Elmos Semiconductor (ELG) Q1 2025 earnings summary
Event summary combining transcript, slides, and related documents.
Q1 2025 earnings summary
30 Jan, 2026Executive summary
Q1 2025 sales reached €126.9 million, down 7.3% year-over-year, reflecting subdued demand and customer inventory adjustments, but adjusted free cash flow improved significantly to €21.5 million.
EBIT was €25.6 million, a 24.1% decrease from Q1 2024, with EBIT margin at 20.2%.
The company is implementing cost optimization programs targeting personnel and material costs to address lower volumes and increased R&D expenses.
The automotive semiconductor market remains structurally attractive, driven by increased electronics and software in vehicles.
No major order postponements; gradual upward trends in the order book are visible for upcoming quarters.
Financial highlights
Q1 2025 gross margin was 43.4%, down from 45.8% a year ago, impacted by fixed costs and lower volumes.
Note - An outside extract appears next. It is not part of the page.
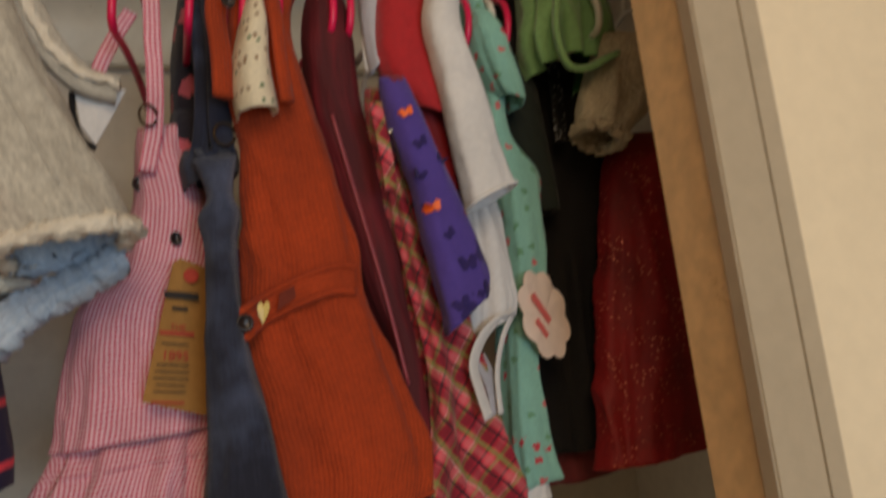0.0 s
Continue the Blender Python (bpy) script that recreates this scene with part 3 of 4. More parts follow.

Net income after non-controlling interests was €18.5 million, a 24.5% decrease year-over-year; basic EPS was €1.08, down from €1.44.
Capital expenditures dropped 33.6% to €13.5 million (10.6% of sales), including a €6 million office building acquisition.
Adjusted free cash flow reached €21.5 million, a significant improvement from -€48.9 million in Q1 2024.
Operating cash flow turned positive at €39.5 million versus negative €23.1 million in Q1 2024.
Outlook and guidance
Full-year 2025 guidance confirmed: sales expected at €580 million ± €30 million, EBIT margin at 23% ± 3pp, and positive adjusted free cash flow at 7% ± 2pp of sales.
Q1 is anticipated to be the weakest quarter; strong sequential growth expected in Q2 and a better second half.
Capital expenditures for 2025 projected at 7% ± 2pp of sales, including the new building.
Inventory adjustments are expected to end gradually, with order volumes anticipated to increase, though visibility remains limited.
Guidance based on EUR/USD exchange rate of 1.05.